The Atlantic Slave Trade to the United States

A diagram of a slave ship, showing how tightly the slaves were packed A diagram of a slave ship, showing how tightly the slaves were packed (click for source)

Between the 16th and 19th centuries, around 12 million slaves were transported from Africa to the Americas. Around 450,000 of them ended up in what is now the United States. Of these 450,000, perhaps 200,000 arrived after the independence of the country in 1776. The slave trade to the United States continued legally until 1808, at which point the Constitution permitted laws against it to be passed. A smaller trickle of smuggled slaves continued thereafter. By the start of the Civil War, four million slaves resided in the United States. Though they lived in the South by 1860, slaves arrived in all regions of colonial North America. Between one and two million died on the overseas passage. In the Americas as a whole, more people arrived via the Atlantic slave trade than by any other means. In parts of the Caribbean, nearly 100% of the modern population is descended from the slave trade.

The people who were shipped across the Atlantic were treated and packed as cargo. The great preoccupation of the shipowners was to fit as many slaves as possible into the smallest area. They were crammed under the deck, generally chained to their places, and fed as cheaply as was possible. The cramped conditions caused many to get sick and die. The voyage took over two months. Slaves were laid out horizontally, much like sardines. Multiple hundreds were on the typical voyage. The long-term average death rate, over the course of the trade, was around 15% per voyage. A bad voyage might see a third of its cargo dead. The air was putrid below deck. To keep the death rate from being even higher, slaves were often chained together and taken above deck during the day, and were forced to move around. Many ships had barricades on deck that the crew could retreat behind in case of a revolt.

In the colonial days the British were active participants in the Atlantic slave trade. British ships would procure slaves in Africa and take them to places like Jamaica, Barbados, the Virgin Islands, or Virginia. Here they would load up with sugar (from the Caribbean) or tobacco (from Virginia) and return to Great Britain. The third leg of the journey was to take rum and manufactured goods to Africa, which they could trade with local rulers for additional slaves. This was known as the "triangular trade". It was favored by the prevailing wind patterns on the Atlantic Ocean, which blow from east to west out of Africa, and west to east out of North America. The leg of the trade from Africa to the Americas was known as the Middle Passage.

Revolts did happen from time to time. For the captain of a slave ship, mutiny could come from the slaves themselves, or from the crew. Crews generally came from the lowest order of society, were raised in violence, and had immense death rates themselves from tropical disease. A lot of them were convicted criminals sentenced to serve on the ships. The cat-of-nine was used on crew and slave alike, brutally, to dissuade any from thinking of rebellion. One slave revolt succeeded in taking over the Amistad in 1839, leading to a famous U.S. Supreme Court case (United States v. The Amistad). Since the ship was engaged in illegal trade under U.S. law, the slaves detained on it were freed. This was far from the only revolt. Over 500 have been documented over the course of the trade. The ultimate victory for the slaves was to gain control of their ship and return it to Africa. To fail in a revolt, however, meant almost certain death.

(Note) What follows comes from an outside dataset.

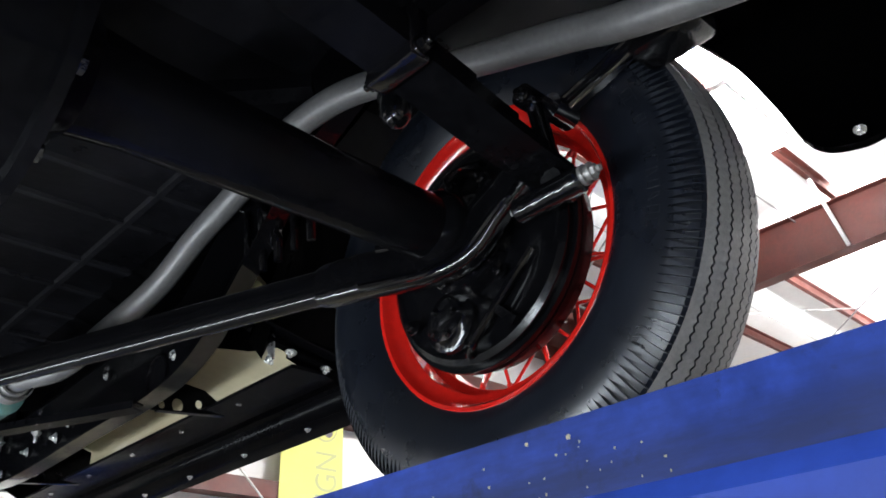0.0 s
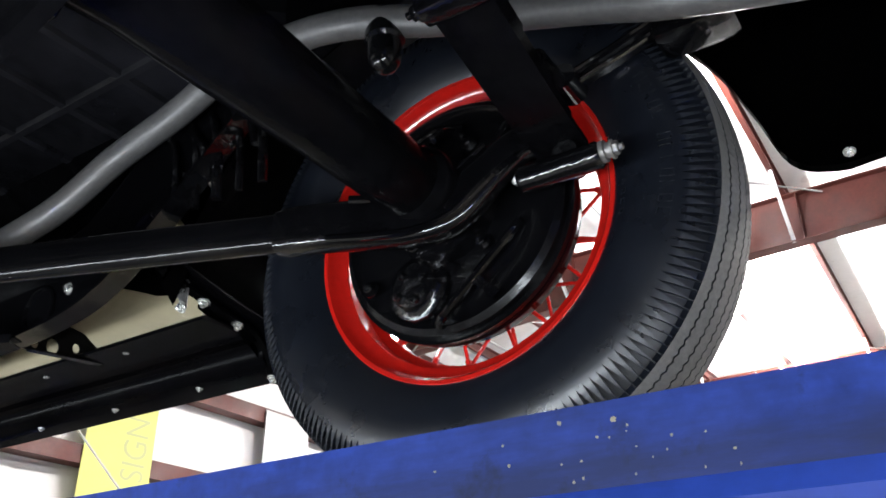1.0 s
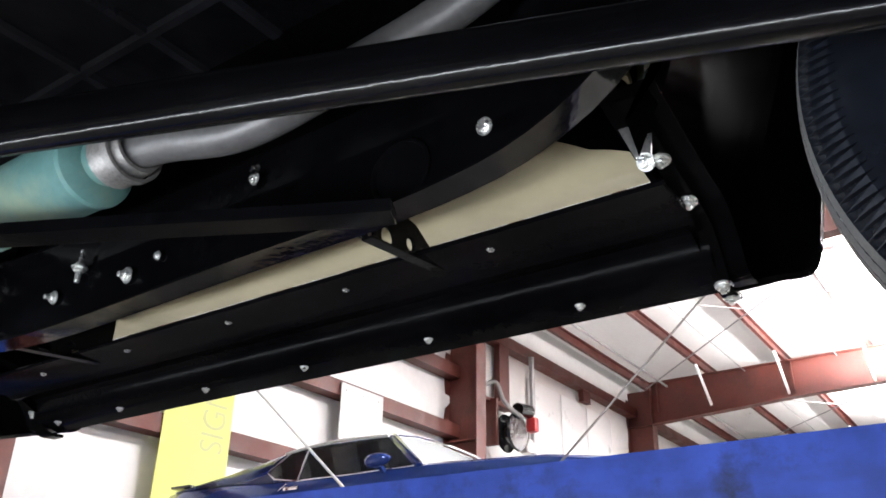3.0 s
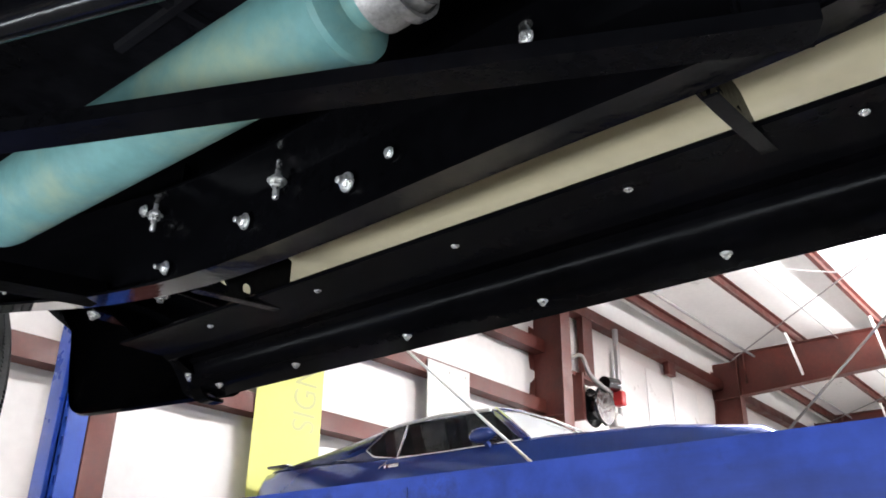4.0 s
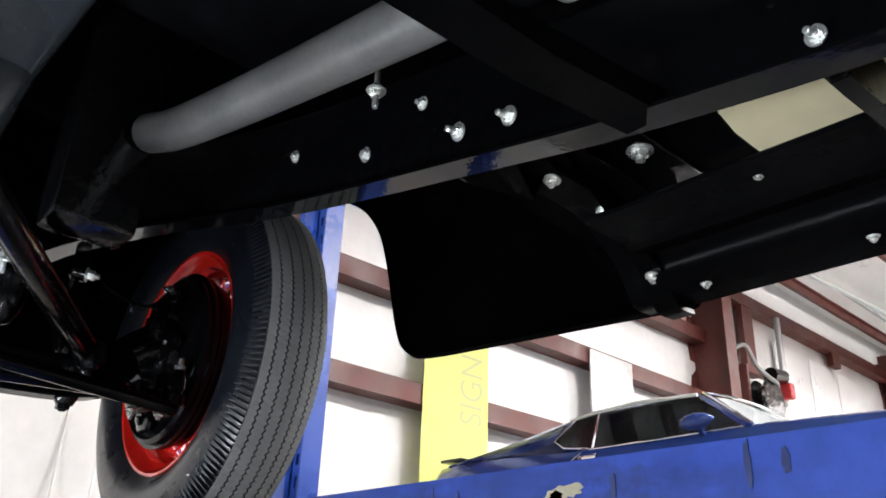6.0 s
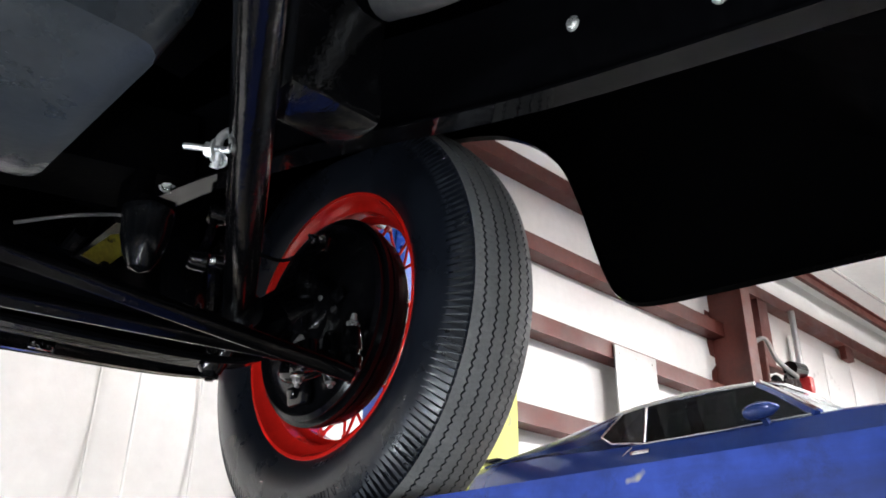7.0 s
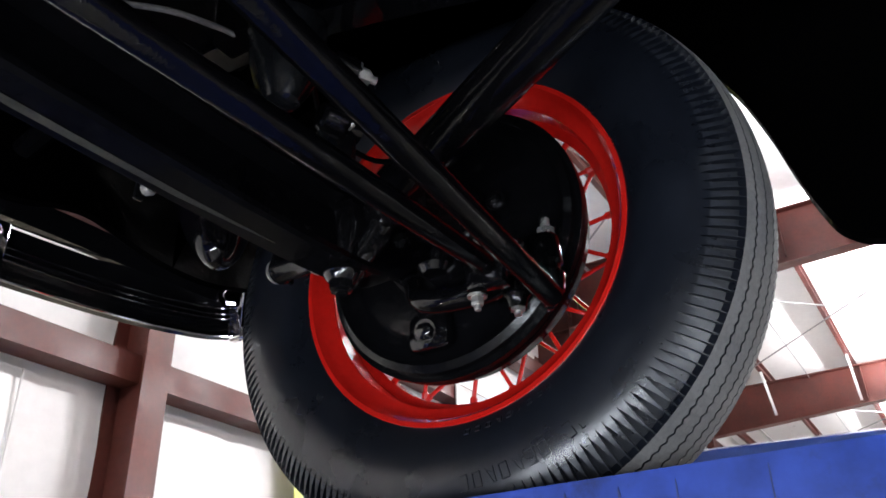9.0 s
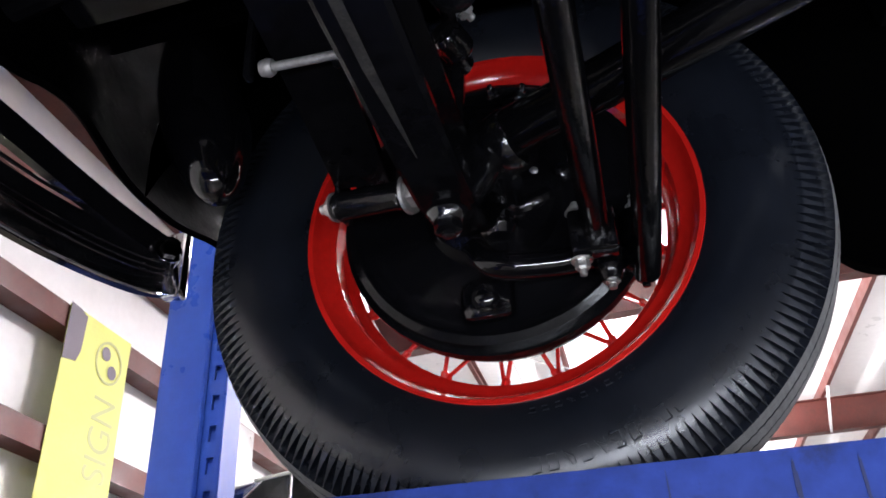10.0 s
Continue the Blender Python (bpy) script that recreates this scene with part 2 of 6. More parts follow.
def lathe(bm, profile, origin=(0, 0, 0), axis=(1, 0, 0), n=48, closed=False):
    """Turns a profile [(a along the axis, r)] round the axis."""
    rot = Vector((1, 0, 0)).rotation_difference(Vector(axis).normalized()).to_matrix()
    o = Vector(origin)
    rings = []
    for a, r in profile:
        if r < 1e-5:
            rings.append([bm.verts.new(o + rot @ Vector((a, 0, 0)))])
        else:
            rings.append([bm.verts.new(o + rot @ Vector((a, r * math.cos(2 * math.pi * i / n), r * math.sin(2 * math.pi * i / n)))) for i in range(n)])
    pairs = list(zip(rings, rings[1:])) + ([(rings[-1], rings[0])] if closed else [])
    for a, b in pairs:
        for i in range(n):
            j = (i + 1) % n
            if len(a) == 1:
                bm.faces.new((a[0], b[j], b[i]))
            elif len(b) == 1:
                bm.faces.new((a[i], a[j], b[0]))
            else:
                bm.faces.new((a[i], a[j], b[j], b[i]))
    return bm


def bolt(bm, at, axis, r=0.009, h=0.008, stud=0.0, washer=True):
    """A hexagonal head or nut on a washer, with a stud end."""
    if washer:
        lathe(bm, [(0, 0), (0, r * 1.45), (r * 0.25, r * 1.4), (r * 0.25, 0)], at, axis, 16)
    lathe(bm, [(0, 0), (0, r), (h * 0.85, r), (h, r * 0.8), (h, 0)], at, axis, 6)
    if stud:
        lathe(bm, [(0, 0), (0, r * 0.5), (h + stud * 0.9, r * 0.5), (h + stud, r * 0.35), (h + stud, 0)], at, axis, 10)
    return bm


def bolts(name, mat, parent, specs, label=""):
    """Each bolt is a part of its own; specs: arguments of bolt() after the mesh."""
    for k in specs:
        part(name, bolt(bmesh.new(), *k), mat, parent, label)


def plate(bm, outline, thick, origin, ux, uy):
    """A flat plate: its outline in the plane of ux, uy from origin."""
    o, ux, uy = Vector(origin), Vector(ux).normalized(), Vector(uy).normalized()
    nrm = ux.cross(uy) * thick
    a = [bm.verts.new(o + ux * p + uy * q) for p, q in outline]
    b = [bm.verts.new(v.co + nrm) for v in a]
    bm.faces.new(a[::-1])
    bm.faces.new(b)
    for i in range(len(a)):
        j = (i + 1) % len(a)
        bm.faces.new((a[i], a[j], b[j], b[i]))
    return bm


# ---- the building ----
WALL_Y, EAVE = 6.8, 6.48
X0, X1, Y0 = -8.5, 24.0, -14.0


def roof_z(y):
    return EAVE + 0.12 + (WALL_Y - y) * 0.006


tagged(thing("floor", "", "", bm=boxes((X0, X1, Y0, WALL_Y, -0.2, 0.0)), mat=M_CONCRETE), "dark grey sealed concrete workshop floor", "floor", "", "structure")

GIRTS = [3.45, 4.36, 5.2, 6.05]


def insulated_wall():
    """White vinyl-faced insulation billowing between the girts, with vertical seams."""
    bm = bmesh.new()
    xs = np.linspace(X0, X1, 261)
    zs = [0.0, 1.2] + [z for a, b in zip([2.3] + GIRTS, GIRTS + [EAVE + 0.3]) for z in np.linspace(a, b, 6)[:-1]] + [EAVE + 0.3]
    stops = [0.0, 2.3] + GIRTS + [EAVE + 0.3]
    grid = []
    for z in zs:
        k = max(i for i, s in enumerate(stops) if s <= z + 1e-6)
        a, b = stops[k], stops[min(k + 1, len(stops) - 1)]
        f = math.sin(math.pi * (z - a) / (b - a)) if b > a else 0
        row = []
        for x in xs:
            seam = abs(((x + 0.4) % 1.5) - 0.75) / 0.75
            dy = 0.05 * f * (1 - seam ** 8) + 0.010 * noise.noise((x * 1.3, z * 1.1, 0.4))
            row.append(bm.verts.new((x, WALL_Y - dy, z)))
        grid.append(row)
    for a, b in zip(grid, grid[1:]):
        for i in range(len(a) - 1):
            bm.faces.new((a[i], a[i + 1], b[i + 1], b[i]))
    box(bm, X0, X1, WALL_Y + 0.02, WALL_Y + 0.2, 0, EAVE + 0.4)
    return bm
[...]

Most of the slaves came from coastal West Africa. The ancestry of those in the Americas represents a small subset of all the African groups. The southern and eastern parts of the continent escaped the Atlantic slave trade, although there were separate routes feeding the Middle East and Indian Ocean. Some of the most common ethnicities of the slaves were the Bakongo, the Mandé, the Gbe, the Akan, the Wolof, and the Igbo. Little effort was made to preserve these distinctions in the United States (or anywhere else in the Americas), and they were gradually lost in favor of a more general black identity.

By any measure, the Atlantic slave trade was one of the great human crimes of the last thousand years.